Transmission options are six-speed manual or six-speed automatic. Manuals account for more than half of MX-5 sales — testament to its engaging driving characteristics and defying Australia’s fascination with self-shifters.
Falling into line with Mazda’s raft of latest upgrades to the CX-5, CX-9 and Mazda6, the roadster’s safety kit adds autonomous emerging braking to help avoid or lessen a collision in forward and reverse.
There are also fatigue detection and cameras that scan the roadside to update the speed limit readout in the instruments. Another vital addition is a rear camera, projecting the image on the dash-mounted colour screen.
Internally there are design changes to the detachable cup holders (which still feel flimsy).
Seat recline levers are more rigid, while the steering wheel adjusts for reach.
Six conservative colours from the “global” colour palette remain — silver, grey, black, white, blue and red. Doak says there’s no sign of any funky yellows, orange or greens.
ON THE ROAD
The update makes a good thing better. The Mazda is sharper and more responsive from the get-go. Turning with precision and answering the throttle with linear responses, the diminutive drop-top relishes changes in direction as it bites the bitumen with rearwheel drive confidence.

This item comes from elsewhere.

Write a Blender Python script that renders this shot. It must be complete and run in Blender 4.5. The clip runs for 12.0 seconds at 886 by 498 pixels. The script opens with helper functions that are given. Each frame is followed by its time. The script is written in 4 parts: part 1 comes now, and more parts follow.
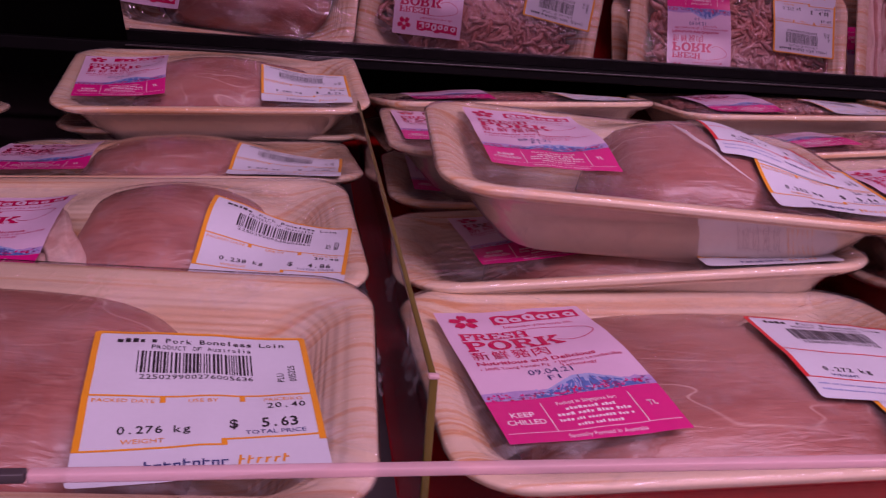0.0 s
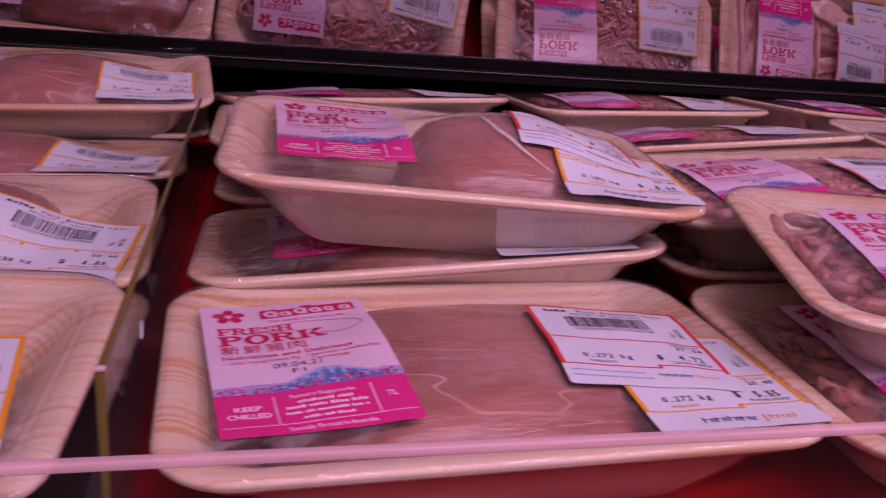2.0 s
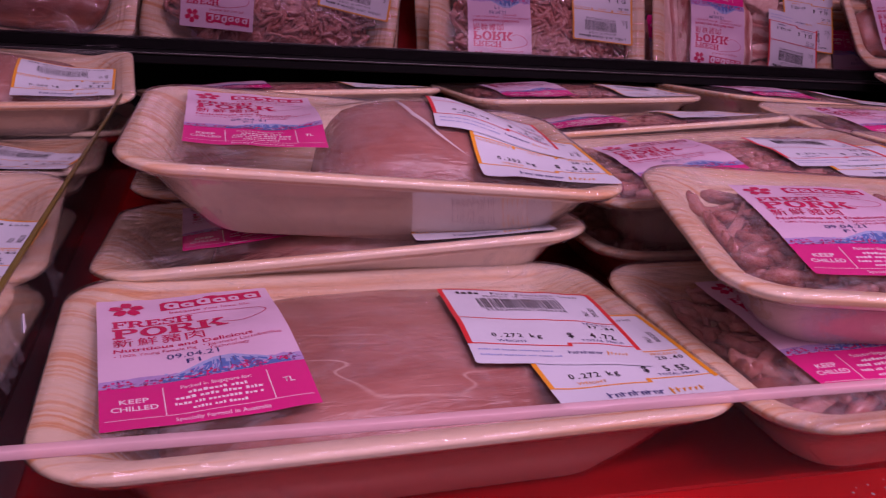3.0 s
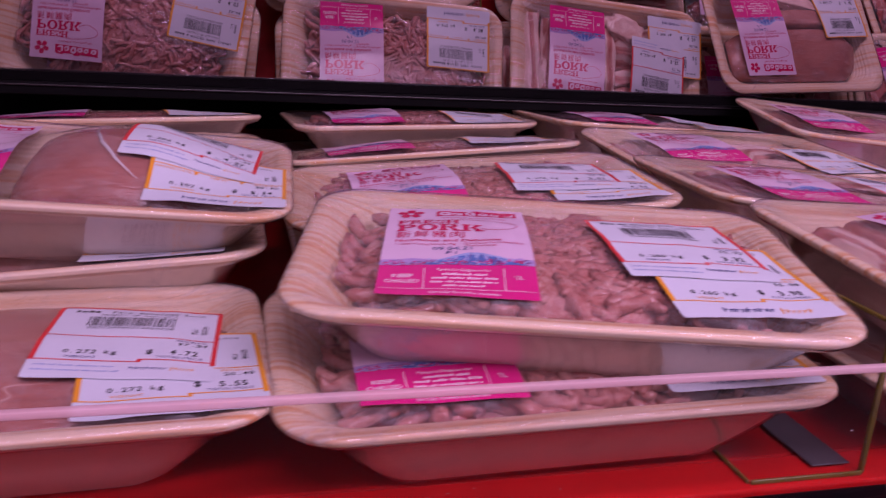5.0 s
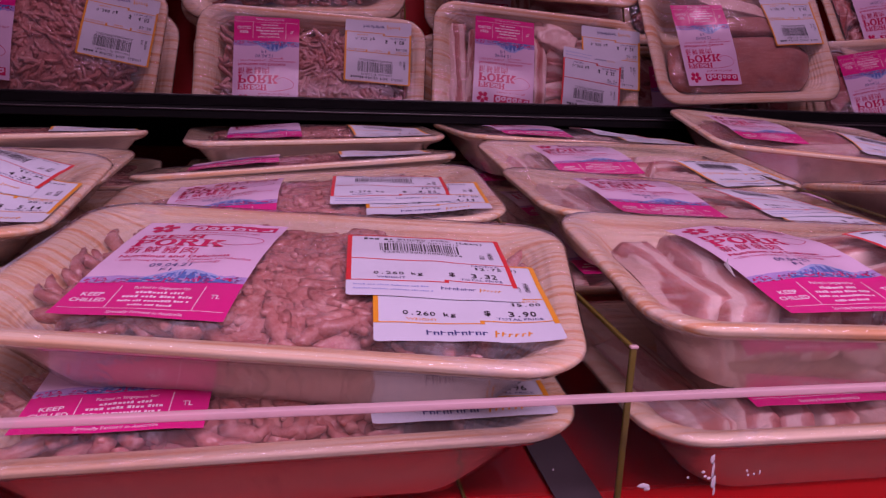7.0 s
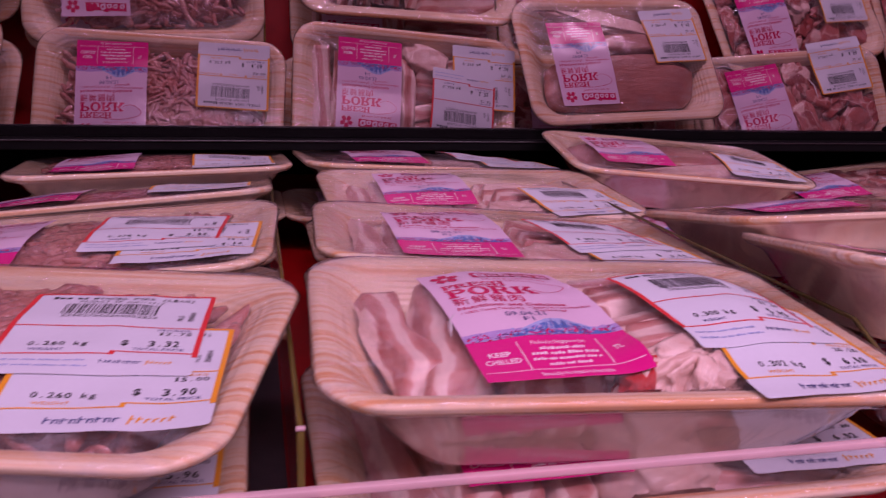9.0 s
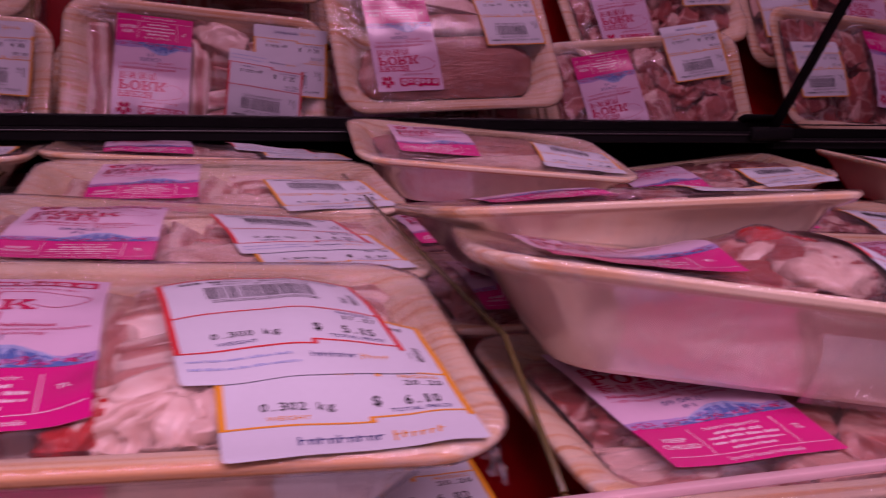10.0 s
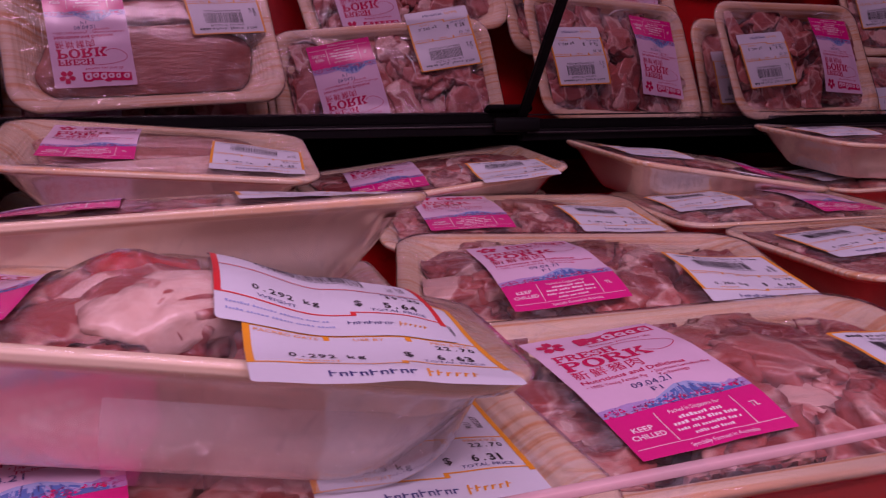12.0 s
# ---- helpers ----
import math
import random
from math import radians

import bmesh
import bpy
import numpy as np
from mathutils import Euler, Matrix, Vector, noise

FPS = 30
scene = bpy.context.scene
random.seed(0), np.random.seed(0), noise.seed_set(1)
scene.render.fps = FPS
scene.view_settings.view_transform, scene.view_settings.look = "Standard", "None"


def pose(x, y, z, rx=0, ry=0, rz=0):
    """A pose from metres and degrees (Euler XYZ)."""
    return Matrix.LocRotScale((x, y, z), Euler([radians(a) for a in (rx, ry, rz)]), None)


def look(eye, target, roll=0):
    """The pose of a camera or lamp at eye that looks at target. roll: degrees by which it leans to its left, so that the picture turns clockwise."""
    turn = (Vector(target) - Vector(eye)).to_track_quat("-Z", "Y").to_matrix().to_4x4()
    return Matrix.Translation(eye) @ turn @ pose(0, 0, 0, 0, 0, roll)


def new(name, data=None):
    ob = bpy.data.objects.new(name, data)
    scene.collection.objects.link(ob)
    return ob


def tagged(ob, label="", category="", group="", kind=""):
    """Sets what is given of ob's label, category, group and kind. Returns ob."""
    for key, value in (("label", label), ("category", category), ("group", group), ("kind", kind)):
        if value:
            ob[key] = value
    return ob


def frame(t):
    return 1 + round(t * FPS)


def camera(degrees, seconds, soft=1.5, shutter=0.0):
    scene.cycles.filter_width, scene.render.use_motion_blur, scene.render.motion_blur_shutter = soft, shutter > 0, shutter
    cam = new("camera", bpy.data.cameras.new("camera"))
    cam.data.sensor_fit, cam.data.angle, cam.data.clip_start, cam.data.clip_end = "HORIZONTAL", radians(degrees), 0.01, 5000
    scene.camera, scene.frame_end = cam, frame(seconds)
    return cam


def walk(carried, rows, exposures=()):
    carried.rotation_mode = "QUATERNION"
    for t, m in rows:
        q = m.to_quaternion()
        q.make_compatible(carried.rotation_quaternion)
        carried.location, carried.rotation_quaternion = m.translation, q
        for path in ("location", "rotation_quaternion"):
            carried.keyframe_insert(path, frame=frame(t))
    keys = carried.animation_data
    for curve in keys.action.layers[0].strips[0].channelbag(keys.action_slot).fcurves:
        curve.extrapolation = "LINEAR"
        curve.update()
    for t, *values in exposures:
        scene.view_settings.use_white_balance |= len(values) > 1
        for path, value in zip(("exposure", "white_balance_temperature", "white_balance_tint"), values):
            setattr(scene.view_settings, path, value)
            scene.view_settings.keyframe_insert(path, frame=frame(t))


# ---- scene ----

Among its many attributes, the MX-5 can handle the mundane and the ragged edge — carving through the Gold Coast hinterland with the top down, it morphs between grand tourer and race car. The changes aren’t monumental but come as useful foils to suspension tweaks to improve ride earlier this year.
Engineers have remedied the chinks. The MX-5 is quicker under acceleration, yet remains a weapon on twisty terrain. It balances comfort and performance without breaking the budget.